Data block =
****************
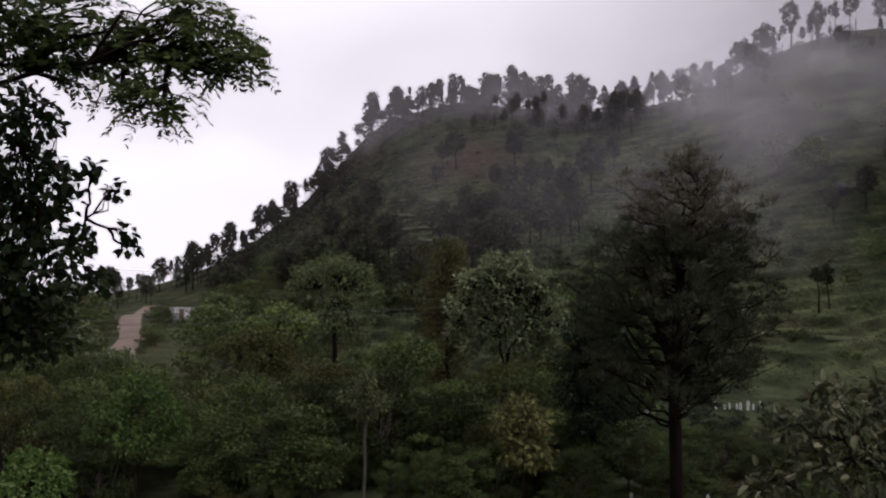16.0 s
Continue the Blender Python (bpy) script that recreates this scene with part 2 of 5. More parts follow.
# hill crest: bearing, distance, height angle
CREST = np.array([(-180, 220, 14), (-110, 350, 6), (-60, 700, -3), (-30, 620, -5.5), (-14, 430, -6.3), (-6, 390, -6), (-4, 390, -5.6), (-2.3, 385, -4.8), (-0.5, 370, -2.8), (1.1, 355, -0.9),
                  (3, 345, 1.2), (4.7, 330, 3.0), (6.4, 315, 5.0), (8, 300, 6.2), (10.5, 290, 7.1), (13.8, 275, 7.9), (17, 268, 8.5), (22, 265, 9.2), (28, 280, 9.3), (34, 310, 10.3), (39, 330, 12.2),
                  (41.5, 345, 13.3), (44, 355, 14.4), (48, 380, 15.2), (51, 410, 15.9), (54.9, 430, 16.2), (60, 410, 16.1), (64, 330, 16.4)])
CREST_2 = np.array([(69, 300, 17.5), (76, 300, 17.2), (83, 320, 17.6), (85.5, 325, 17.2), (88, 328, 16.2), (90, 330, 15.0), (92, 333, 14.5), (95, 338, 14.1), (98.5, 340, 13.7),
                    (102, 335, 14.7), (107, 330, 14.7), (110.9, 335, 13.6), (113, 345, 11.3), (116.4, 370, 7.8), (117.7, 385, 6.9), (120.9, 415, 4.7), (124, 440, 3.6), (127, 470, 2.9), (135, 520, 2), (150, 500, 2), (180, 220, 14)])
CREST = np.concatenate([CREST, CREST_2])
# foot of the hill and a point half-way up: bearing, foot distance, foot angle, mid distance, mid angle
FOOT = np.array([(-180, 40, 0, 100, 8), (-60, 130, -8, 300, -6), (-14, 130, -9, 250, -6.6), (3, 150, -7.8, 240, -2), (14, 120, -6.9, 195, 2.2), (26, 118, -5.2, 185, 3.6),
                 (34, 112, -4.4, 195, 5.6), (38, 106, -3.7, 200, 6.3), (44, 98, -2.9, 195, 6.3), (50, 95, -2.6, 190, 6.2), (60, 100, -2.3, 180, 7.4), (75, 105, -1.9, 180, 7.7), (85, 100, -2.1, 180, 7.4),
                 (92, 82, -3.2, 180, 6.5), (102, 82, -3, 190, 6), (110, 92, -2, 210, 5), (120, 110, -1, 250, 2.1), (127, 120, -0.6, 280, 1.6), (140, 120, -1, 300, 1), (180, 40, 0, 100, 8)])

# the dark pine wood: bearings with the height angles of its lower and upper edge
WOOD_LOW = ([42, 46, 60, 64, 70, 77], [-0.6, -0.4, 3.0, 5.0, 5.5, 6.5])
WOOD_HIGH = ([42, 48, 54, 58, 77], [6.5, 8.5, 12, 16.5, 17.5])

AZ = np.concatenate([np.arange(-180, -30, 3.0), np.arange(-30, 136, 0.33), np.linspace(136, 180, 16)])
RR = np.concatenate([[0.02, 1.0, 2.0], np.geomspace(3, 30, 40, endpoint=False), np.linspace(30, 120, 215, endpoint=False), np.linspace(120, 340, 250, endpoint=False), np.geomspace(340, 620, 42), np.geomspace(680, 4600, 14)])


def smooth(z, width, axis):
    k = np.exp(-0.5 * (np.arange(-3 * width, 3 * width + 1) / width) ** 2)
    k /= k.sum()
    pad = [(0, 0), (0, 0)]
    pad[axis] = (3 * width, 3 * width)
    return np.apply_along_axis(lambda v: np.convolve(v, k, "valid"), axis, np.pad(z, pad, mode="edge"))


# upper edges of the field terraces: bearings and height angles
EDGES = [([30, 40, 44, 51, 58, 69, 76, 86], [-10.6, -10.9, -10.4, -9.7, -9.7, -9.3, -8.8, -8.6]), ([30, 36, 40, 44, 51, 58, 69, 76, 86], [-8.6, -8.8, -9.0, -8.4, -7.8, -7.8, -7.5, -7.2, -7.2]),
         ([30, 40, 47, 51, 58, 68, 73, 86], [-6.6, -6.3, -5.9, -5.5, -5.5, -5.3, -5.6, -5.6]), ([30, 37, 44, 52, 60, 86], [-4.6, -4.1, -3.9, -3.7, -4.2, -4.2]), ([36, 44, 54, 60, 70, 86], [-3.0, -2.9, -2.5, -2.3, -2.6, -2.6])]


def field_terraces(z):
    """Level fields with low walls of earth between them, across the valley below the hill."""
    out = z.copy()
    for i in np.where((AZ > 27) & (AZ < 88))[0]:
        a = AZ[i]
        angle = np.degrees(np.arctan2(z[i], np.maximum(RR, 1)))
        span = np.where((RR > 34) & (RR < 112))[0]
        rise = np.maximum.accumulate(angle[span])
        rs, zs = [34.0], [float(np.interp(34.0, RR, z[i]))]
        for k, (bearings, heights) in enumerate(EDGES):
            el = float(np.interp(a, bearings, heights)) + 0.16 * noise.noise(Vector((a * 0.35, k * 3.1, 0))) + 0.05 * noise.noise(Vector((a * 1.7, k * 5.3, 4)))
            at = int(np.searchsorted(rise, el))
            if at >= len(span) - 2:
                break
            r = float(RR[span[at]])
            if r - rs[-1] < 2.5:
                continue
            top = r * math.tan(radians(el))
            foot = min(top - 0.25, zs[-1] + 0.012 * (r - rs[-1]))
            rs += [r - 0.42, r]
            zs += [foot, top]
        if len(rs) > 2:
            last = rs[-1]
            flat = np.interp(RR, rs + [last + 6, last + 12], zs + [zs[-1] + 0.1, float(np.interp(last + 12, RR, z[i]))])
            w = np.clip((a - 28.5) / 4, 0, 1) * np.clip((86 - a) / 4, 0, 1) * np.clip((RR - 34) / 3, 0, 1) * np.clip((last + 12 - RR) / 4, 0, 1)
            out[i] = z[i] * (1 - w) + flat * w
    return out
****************
Leave the images out and output the remaining material exactly as it stands.

16.0 s
Continue the Blender Python (bpy) script that recreates this scene with part 2 of 5. More parts follow.
# hill crest: bearing, distance, height angle
CREST = np.array([(-180, 220, 14), (-110, 350, 6), (-60, 700, -3), (-30, 620, -5.5), (-14, 430, -6.3), (-6, 390, -6), (-4, 390, -5.6), (-2.3, 385, -4.8), (-0.5, 370, -2.8), (1.1, 355, -0.9),
                  (3, 345, 1.2), (4.7, 330, 3.0), (6.4, 315, 5.0), (8, 300, 6.2), (10.5, 290, 7.1), (13.8, 275, 7.9), (17, 268, 8.5), (22, 265, 9.2), (28, 280, 9.3), (34, 310, 10.3), (39, 330, 12.2),
                  (41.5, 345, 13.3), (44, 355, 14.4), (48, 380, 15.2), (51, 410, 15.9), (54.9, 430, 16.2), (60, 410, 16.1), (64, 330, 16.4)])
CREST_2 = np.array([(69, 300, 17.5), (76, 300, 17.2), (83, 320, 17.6), (85.5, 325, 17.2), (88, 328, 16.2), (90, 330, 15.0), (92, 333, 14.5), (95, 338, 14.1), (98.5, 340, 13.7),
                    (102, 335, 14.7), (107, 330, 14.7), (110.9, 335, 13.6), (113, 345, 11.3), (116.4, 370, 7.8), (117.7, 385, 6.9), (120.9, 415, 4.7), (124, 440, 3.6), (127, 470, 2.9), (135, 520, 2), (150, 500, 2), (180, 220, 14)])
CREST = np.concatenate([CREST, CREST_2])
# foot of the hill and a point half-way up: bearing, foot distance, foot angle, mid distance, mid angle
FOOT = np.array([(-180, 40, 0, 100, 8), (-60, 130, -8, 300, -6), (-14, 130, -9, 250, -6.6), (3, 150, -7.8, 240, -2), (14, 120, -6.9, 195, 2.2), (26, 118, -5.2, 185, 3.6),
                 (34, 112, -4.4, 195, 5.6), (38, 106, -3.7, 200, 6.3), (44, 98, -2.9, 195, 6.3), (50, 95, -2.6, 190, 6.2), (60, 100, -2.3, 180, 7.4), (75, 105, -1.9, 180, 7.7), (85, 100, -2.1, 180, 7.4),
                 (92, 82, -3.2, 180, 6.5), (102, 82, -3, 190, 6), (110, 92, -2, 210, 5), (120, 110, -1, 250, 2.1), (127, 120, -0.6, 280, 1.6), (140, 120, -1, 300, 1), (180, 40, 0, 100, 8)])

# the dark pine wood: bearings with the height angles of its lower and upper edge
WOOD_LOW = ([42, 46, 60, 64, 70, 77], [-0.6, -0.4, 3.0, 5.0, 5.5, 6.5])
WOOD_HIGH = ([42, 48, 54, 58, 77], [6.5, 8.5, 12, 16.5, 17.5])

AZ = np.concatenate([np.arange(-180, -30, 3.0), np.arange(-30, 136, 0.33), np.linspace(136, 180, 16)])
RR = np.concatenate([[0.02, 1.0, 2.0], np.geomspace(3, 30, 40, endpoint=False), np.linspace(30, 120, 215, endpoint=False), np.linspace(120, 340, 250, endpoint=False), np.geomspace(340, 620, 42), np.geomspace(680, 4600, 14)])


def smooth(z, width, axis):
    k = np.exp(-0.5 * (np.arange(-3 * width, 3 * width + 1) / width) ** 2)
    k /= k.sum()
    pad = [(0, 0), (0, 0)]
    pad[axis] = (3 * width, 3 * width)
    return np.apply_along_axis(lambda v: np.convolve(v, k, "valid"), axis, np.pad(z, pad, mode="edge"))


# upper edges of the field terraces: bearings and height angles
EDGES = [([30, 40, 44, 51, 58, 69, 76, 86], [-10.6, -10.9, -10.4, -9.7, -9.7, -9.3, -8.8, -8.6]), ([30, 36, 40, 44, 51, 58, 69, 76, 86], [-8.6, -8.8, -9.0, -8.4, -7.8, -7.8, -7.5, -7.2, -7.2]),
         ([30, 40, 47, 51, 58, 68, 73, 86], [-6.6, -6.3, -5.9, -5.5, -5.5, -5.3, -5.6, -5.6]), ([30, 37, 44, 52, 60, 86], [-4.6, -4.1, -3.9, -3.7, -4.2, -4.2]), ([36, 44, 54, 60, 70, 86], [-3.0, -2.9, -2.5, -2.3, -2.6, -2.6])]


def field_terraces(z):
    """Level fields with low walls of earth between them, across the valley below the hill."""
    out = z.copy()
    for i in np.where((AZ > 27) & (AZ < 88))[0]:
        a = AZ[i]
        angle = np.degrees(np.arctan2(z[i], np.maximum(RR, 1)))
        span = np.where((RR > 34) & (RR < 112))[0]
        rise = np.maximum.accumulate(angle[span])
        rs, zs = [34.0], [float(np.interp(34.0, RR, z[i]))]
        for k, (bearings, heights) in enumerate(EDGES):
            el = float(np.interp(a, bearings, heights)) + 0.16 * noise.noise(Vector((a * 0.35, k * 3.1, 0))) + 0.05 * noise.noise(Vector((a * 1.7, k * 5.3, 4)))
            at = int(np.searchsorted(rise, el))
            if at >= len(span) - 2:
                break
            r = float(RR[span[at]])
            if r - rs[-1] < 2.5:
                continue
            top = r * math.tan(radians(el))
            foot = min(top - 0.25, zs[-1] + 0.012 * (r - rs[-1]))
            rs += [r - 0.42, r]
            zs += [foot, top]
        if len(rs) > 2:
            last = rs[-1]
            flat = np.interp(RR, rs + [last + 6, last + 12], zs + [zs[-1] + 0.1, float(np.interp(last + 12, RR, z[i]))])
            w = np.clip((a - 28.5) / 4, 0, 1) * np.clip((86 - a) / 4, 0, 1) * np.clip((RR - 34) / 3, 0, 1) * np.clip((last + 12 - RR) / 4, 0, 1)
            out[i] = z[i] * (1 - w) + flat * w
    return out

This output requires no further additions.